*What you are asked to do*.
Return each line holding the string "follow".

[Start]

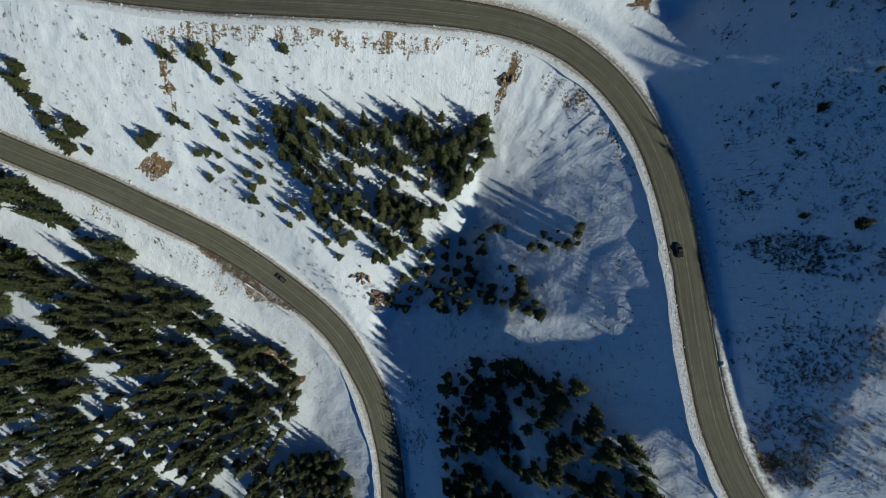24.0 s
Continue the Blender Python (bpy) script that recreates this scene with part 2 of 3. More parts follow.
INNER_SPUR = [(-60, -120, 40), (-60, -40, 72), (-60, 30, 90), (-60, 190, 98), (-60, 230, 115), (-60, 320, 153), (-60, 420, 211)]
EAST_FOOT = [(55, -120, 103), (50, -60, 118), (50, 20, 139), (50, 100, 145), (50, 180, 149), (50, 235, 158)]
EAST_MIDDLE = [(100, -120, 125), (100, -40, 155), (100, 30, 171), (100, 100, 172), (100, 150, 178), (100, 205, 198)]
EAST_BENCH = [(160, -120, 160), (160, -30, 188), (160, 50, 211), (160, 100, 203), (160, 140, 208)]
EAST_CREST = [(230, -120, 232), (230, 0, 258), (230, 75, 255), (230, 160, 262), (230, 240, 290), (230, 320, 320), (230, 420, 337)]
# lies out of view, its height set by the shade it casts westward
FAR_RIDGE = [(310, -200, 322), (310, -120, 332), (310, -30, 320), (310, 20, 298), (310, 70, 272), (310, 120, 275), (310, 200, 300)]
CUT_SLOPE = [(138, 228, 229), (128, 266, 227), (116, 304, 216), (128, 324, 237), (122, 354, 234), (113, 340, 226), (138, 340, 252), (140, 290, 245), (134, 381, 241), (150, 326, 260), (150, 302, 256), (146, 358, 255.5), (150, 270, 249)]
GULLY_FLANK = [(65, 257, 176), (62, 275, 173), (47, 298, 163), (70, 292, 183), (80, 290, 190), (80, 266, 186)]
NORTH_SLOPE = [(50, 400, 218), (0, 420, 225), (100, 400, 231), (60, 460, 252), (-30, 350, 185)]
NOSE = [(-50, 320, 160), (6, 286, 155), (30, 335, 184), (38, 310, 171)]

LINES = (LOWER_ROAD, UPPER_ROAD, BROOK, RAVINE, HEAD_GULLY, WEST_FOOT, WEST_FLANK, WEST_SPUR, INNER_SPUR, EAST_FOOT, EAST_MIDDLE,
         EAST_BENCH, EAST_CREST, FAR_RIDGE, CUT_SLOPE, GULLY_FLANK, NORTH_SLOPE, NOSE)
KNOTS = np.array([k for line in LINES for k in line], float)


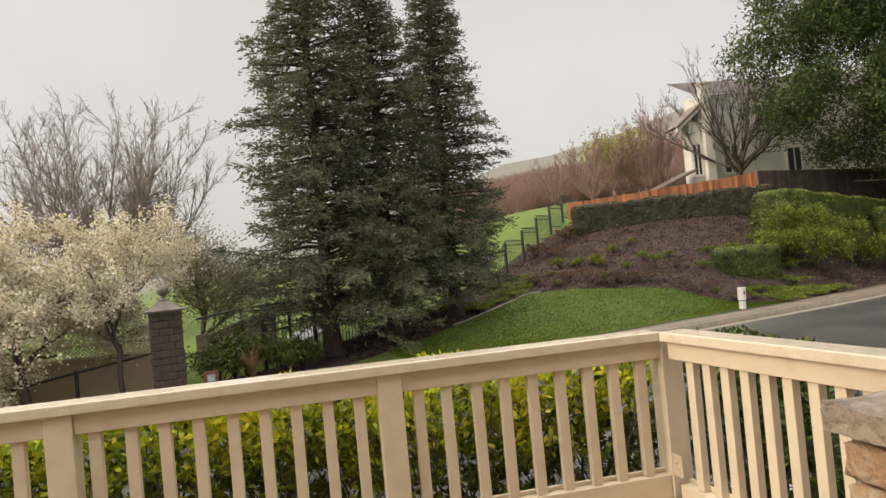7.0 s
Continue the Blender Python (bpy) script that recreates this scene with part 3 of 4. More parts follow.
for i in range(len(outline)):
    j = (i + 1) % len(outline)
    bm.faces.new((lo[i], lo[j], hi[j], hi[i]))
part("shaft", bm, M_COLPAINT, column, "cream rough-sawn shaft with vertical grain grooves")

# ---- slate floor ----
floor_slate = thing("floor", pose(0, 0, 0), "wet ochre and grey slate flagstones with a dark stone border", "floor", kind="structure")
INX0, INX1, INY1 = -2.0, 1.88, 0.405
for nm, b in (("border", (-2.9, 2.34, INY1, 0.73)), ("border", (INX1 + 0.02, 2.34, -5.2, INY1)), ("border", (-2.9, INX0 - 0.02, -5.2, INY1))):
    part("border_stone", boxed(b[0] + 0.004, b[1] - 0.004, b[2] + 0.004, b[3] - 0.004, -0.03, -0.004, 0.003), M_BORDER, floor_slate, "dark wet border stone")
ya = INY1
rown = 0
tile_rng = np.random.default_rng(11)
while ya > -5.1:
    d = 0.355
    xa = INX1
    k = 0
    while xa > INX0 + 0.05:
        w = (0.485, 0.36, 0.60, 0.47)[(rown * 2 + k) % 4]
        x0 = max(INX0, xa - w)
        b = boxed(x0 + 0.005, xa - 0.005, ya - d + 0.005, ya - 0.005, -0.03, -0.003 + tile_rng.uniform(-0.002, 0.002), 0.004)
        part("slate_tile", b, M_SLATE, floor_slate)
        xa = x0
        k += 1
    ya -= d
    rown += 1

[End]
[Start]

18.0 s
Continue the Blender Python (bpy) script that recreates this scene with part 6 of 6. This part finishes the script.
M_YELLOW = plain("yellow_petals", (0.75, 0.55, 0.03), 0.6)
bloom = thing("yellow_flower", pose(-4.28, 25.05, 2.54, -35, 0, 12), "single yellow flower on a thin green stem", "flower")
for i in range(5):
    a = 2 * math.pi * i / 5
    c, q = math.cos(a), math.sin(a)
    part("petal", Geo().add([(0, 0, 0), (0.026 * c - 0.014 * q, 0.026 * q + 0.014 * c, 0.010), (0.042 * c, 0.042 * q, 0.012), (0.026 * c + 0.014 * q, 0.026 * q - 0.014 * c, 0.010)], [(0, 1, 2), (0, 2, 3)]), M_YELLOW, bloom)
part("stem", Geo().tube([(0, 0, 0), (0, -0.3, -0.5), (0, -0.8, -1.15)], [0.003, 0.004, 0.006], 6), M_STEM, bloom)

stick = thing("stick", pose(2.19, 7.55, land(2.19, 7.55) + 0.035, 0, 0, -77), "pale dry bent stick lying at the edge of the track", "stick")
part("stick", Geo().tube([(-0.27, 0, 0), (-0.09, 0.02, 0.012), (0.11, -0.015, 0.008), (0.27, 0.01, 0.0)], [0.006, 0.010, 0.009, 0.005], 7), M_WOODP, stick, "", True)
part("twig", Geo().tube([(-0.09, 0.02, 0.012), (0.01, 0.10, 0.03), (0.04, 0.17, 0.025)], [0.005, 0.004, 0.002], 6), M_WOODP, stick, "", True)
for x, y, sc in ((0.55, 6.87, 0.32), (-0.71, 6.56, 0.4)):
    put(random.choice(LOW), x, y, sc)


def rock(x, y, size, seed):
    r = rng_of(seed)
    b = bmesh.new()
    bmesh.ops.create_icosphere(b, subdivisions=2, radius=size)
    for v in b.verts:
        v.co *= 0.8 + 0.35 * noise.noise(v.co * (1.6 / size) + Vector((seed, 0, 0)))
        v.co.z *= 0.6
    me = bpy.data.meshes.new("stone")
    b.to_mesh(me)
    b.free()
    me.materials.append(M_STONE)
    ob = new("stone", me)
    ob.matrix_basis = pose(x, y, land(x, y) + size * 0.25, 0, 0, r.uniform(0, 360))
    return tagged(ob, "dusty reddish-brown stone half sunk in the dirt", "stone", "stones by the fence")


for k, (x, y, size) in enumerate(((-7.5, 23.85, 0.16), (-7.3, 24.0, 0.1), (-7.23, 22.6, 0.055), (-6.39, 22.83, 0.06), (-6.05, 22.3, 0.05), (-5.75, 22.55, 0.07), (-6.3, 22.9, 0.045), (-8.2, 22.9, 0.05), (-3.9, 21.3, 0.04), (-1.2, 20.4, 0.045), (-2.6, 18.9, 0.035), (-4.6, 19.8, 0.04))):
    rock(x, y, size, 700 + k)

[End]

*The completed task*.
Continue the Blender Python (bpy) script that recreates this scene with part 2 of 3. More parts follow.
Continue the Blender Python (bpy) script that recreates this scene with part 3 of 4. More parts follow.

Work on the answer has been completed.